- Material for the task:
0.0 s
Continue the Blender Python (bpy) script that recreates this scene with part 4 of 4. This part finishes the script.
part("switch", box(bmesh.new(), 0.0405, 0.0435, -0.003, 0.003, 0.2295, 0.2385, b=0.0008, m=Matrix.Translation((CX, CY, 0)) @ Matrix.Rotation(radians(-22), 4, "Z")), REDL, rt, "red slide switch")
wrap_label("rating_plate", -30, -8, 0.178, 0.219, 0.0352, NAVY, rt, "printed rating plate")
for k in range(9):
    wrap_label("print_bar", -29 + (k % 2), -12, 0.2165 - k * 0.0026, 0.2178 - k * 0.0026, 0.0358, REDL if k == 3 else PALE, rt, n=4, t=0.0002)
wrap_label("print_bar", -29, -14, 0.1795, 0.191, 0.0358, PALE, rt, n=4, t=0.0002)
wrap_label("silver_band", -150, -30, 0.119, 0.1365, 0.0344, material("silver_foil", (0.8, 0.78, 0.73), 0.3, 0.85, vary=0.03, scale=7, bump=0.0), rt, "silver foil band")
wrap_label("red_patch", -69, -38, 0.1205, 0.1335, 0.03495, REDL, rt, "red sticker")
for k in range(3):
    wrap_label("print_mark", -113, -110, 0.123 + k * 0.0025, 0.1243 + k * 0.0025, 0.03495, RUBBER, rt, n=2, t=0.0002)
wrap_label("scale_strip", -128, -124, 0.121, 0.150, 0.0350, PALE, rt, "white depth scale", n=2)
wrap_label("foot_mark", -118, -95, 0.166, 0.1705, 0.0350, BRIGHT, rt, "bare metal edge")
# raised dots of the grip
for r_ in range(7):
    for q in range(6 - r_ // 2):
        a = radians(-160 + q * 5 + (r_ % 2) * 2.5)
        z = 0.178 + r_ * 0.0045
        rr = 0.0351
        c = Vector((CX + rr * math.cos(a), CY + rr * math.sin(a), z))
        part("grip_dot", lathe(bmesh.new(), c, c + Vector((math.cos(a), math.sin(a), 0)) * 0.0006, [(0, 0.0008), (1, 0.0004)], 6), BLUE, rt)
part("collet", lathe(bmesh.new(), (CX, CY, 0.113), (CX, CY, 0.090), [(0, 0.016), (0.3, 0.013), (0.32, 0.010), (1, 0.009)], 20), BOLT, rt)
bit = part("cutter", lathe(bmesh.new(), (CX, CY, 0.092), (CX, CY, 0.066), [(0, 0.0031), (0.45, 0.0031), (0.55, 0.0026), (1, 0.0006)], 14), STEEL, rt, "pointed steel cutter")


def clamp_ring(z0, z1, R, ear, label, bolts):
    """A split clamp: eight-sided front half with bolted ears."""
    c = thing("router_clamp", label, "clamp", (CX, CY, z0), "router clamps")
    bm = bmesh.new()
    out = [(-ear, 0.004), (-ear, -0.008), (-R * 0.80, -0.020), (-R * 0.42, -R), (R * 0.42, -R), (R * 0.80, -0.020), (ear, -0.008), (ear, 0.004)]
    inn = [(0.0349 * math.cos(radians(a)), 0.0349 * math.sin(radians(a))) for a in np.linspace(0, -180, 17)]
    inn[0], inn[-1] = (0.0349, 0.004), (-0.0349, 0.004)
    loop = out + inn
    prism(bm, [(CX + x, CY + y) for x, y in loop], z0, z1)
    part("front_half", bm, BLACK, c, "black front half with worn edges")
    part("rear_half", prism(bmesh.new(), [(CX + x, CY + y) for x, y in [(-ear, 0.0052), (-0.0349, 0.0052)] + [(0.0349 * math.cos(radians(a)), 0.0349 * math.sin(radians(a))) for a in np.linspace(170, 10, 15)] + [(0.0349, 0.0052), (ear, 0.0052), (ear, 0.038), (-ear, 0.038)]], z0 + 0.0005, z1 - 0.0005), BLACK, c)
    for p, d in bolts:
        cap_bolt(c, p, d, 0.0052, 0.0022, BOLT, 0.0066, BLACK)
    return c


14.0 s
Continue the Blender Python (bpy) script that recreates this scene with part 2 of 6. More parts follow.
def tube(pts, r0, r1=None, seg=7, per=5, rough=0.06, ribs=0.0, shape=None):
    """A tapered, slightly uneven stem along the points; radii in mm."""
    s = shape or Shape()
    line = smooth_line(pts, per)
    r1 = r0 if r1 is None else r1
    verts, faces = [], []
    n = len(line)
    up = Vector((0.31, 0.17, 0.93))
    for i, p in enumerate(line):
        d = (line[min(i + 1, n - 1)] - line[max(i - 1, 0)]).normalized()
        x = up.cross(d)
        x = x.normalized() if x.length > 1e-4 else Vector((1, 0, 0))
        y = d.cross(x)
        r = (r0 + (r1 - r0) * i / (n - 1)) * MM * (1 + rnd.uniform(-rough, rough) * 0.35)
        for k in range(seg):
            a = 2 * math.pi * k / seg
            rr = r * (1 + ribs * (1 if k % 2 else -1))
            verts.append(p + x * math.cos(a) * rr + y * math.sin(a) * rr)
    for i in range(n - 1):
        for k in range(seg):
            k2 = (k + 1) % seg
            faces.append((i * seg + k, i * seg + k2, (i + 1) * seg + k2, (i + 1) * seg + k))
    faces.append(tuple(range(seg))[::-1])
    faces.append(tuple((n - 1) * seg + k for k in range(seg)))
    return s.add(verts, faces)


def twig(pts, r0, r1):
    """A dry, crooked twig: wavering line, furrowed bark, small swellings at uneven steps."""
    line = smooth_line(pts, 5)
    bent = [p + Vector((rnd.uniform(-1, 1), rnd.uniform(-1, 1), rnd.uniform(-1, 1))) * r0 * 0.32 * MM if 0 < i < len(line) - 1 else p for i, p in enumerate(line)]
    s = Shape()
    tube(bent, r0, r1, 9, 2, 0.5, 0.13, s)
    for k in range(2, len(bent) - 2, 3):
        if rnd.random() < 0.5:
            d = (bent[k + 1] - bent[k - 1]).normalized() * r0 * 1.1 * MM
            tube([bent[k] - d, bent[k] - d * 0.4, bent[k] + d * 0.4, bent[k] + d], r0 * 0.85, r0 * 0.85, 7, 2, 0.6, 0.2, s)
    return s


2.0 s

- Given instruction: Repeat all of the entries exactly.

- Solution:
0.0 s
Continue the Blender Python (bpy) script that recreates this scene with part 4 of 4. This part finishes the script.
part("switch", box(bmesh.new(), 0.0405, 0.0435, -0.003, 0.003, 0.2295, 0.2385, b=0.0008, m=Matrix.Translation((CX, CY, 0)) @ Matrix.Rotation(radians(-22), 4, "Z")), REDL, rt, "red slide switch")
wrap_label("rating_plate", -30, -8, 0.178, 0.219, 0.0352, NAVY, rt, "printed rating plate")
for k in range(9):
    wrap_label("print_bar", -29 + (k % 2), -12, 0.2165 - k * 0.0026, 0.2178 - k * 0.0026, 0.0358, REDL if k == 3 else PALE, rt, n=4, t=0.0002)
wrap_label("print_bar", -29, -14, 0.1795, 0.191, 0.0358, PALE, rt, n=4, t=0.0002)
wrap_label("silver_band", -150, -30, 0.119, 0.1365, 0.0344, material("silver_foil", (0.8, 0.78, 0.73), 0.3, 0.85, vary=0.03, scale=7, bump=0.0), rt, "silver foil band")
wrap_label("red_patch", -69, -38, 0.1205, 0.1335, 0.03495, REDL, rt, "red sticker")
for k in range(3):
    wrap_label("print_mark", -113, -110, 0.123 + k * 0.0025, 0.1243 + k * 0.0025, 0.03495, RUBBER, rt, n=2, t=0.0002)
wrap_label("scale_strip", -128, -124, 0.121, 0.150, 0.0350, PALE, rt, "white depth scale", n=2)
wrap_label("foot_mark", -118, -95, 0.166, 0.1705, 0.0350, BRIGHT, rt, "bare metal edge")
# raised dots of the grip
for r_ in range(7):
    for q in range(6 - r_ // 2):
        a = radians(-160 + q * 5 + (r_ % 2) * 2.5)
        z = 0.178 + r_ * 0.0045
        rr = 0.0351
        c = Vector((CX + rr * math.cos(a), CY + rr * math.sin(a), z))
        part("grip_dot", lathe(bmesh.new(), c, c + Vector((math.cos(a), math.sin(a), 0)) * 0.0006, [(0, 0.0008), (1, 0.0004)], 6), BLUE, rt)
part("collet", lathe(bmesh.new(), (CX, CY, 0.113), (CX, CY, 0.090), [(0, 0.016), (0.3, 0.013), (0.32, 0.010), (1, 0.009)], 20), BOLT, rt)
bit = part("cutter", lathe(bmesh.new(), (CX, CY, 0.092), (CX, CY, 0.066), [(0, 0.0031), (0.45, 0.0031), (0.55, 0.0026), (1, 0.0006)], 14), STEEL, rt, "pointed steel cutter")


def clamp_ring(z0, z1, R, ear, label, bolts):
    """A split clamp: eight-sided front half with bolted ears."""
    c = thing("router_clamp", label, "clamp", (CX, CY, z0), "router clamps")
    bm = bmesh.new()
    out = [(-ear, 0.004), (-ear, -0.008), (-R * 0.80, -0.020), (-R * 0.42, -R), (R * 0.42, -R), (R * 0.80, -0.020), (ear, -0.008), (ear, 0.004)]
    inn = [(0.0349 * math.cos(radians(a)), 0.0349 * math.sin(radians(a))) for a in np.linspace(0, -180, 17)]
    inn[0], inn[-1] = (0.0349, 0.004), (-0.0349, 0.004)
    loop = out + inn
    prism(bm, [(CX + x, CY + y) for x, y in loop], z0, z1)
    part("front_half", bm, BLACK, c, "black front half with worn edges")
    part("rear_half", prism(bmesh.new(), [(CX + x, CY + y) for x, y in [(-ear, 0.0052), (-0.0349, 0.0052)] + [(0.0349 * math.cos(radians(a)), 0.0349 * math.sin(radians(a))) for a in np.linspace(170, 10, 15)] + [(0.0349, 0.0052), (ear, 0.0052), (ear, 0.038), (-ear, 0.038)]], z0 + 0.0005, z1 - 0.0005), BLACK, c)
    for p, d in bolts:
        cap_bolt(c, p, d, 0.0052, 0.0022, BOLT, 0.0066, BLACK)
    return c


14.0 s
Continue the Blender Python (bpy) script that recreates this scene with part 2 of 6. More parts follow.
def tube(pts, r0, r1=None, seg=7, per=5, rough=0.06, ribs=0.0, shape=None):
    """A tapered, slightly uneven stem along the points; radii in mm."""
    s = shape or Shape()
    line = smooth_line(pts, per)
    r1 = r0 if r1 is None else r1
    verts, faces = [], []
    n = len(line)
    up = Vector((0.31, 0.17, 0.93))
    for i, p in enumerate(line):
        d = (line[min(i + 1, n - 1)] - line[max(i - 1, 0)]).normalized()
        x = up.cross(d)
        x = x.normalized() if x.length > 1e-4 else Vector((1, 0, 0))
        y = d.cross(x)
        r = (r0 + (r1 - r0) * i / (n - 1)) * MM * (1 + rnd.uniform(-rough, rough) * 0.35)
        for k in range(seg):
            a = 2 * math.pi * k / seg
            rr = r * (1 + ribs * (1 if k % 2 else -1))
            verts.append(p + x * math.cos(a) * rr + y * math.sin(a) * rr)
    for i in range(n - 1):
        for k in range(seg):
            k2 = (k + 1) % seg
            faces.append((i * seg + k, i * seg + k2, (i + 1) * seg + k2, (i + 1) * seg + k))
    faces.append(tuple(range(seg))[::-1])
    faces.append(tuple((n - 1) * seg + k for k in range(seg)))
    return s.add(verts, faces)


def twig(pts, r0, r1):
    """A dry, crooked twig: wavering line, furrowed bark, small swellings at uneven steps."""
    line = smooth_line(pts, 5)
    bent = [p + Vector((rnd.uniform(-1, 1), rnd.uniform(-1, 1), rnd.uniform(-1, 1))) * r0 * 0.32 * MM if 0 < i < len(line) - 1 else p for i, p in enumerate(line)]
    s = Shape()
    tube(bent, r0, r1, 9, 2, 0.5, 0.13, s)
    for k in range(2, len(bent) - 2, 3):
        if rnd.random() < 0.5:
            d = (bent[k + 1] - bent[k - 1]).normalized() * r0 * 1.1 * MM
            tube([bent[k] - d, bent[k] - d * 0.4, bent[k] + d * 0.4, bent[k] + d], r0 * 0.85, r0 * 0.85, 7, 2, 0.6, 0.2, s)
    return s


2.0 s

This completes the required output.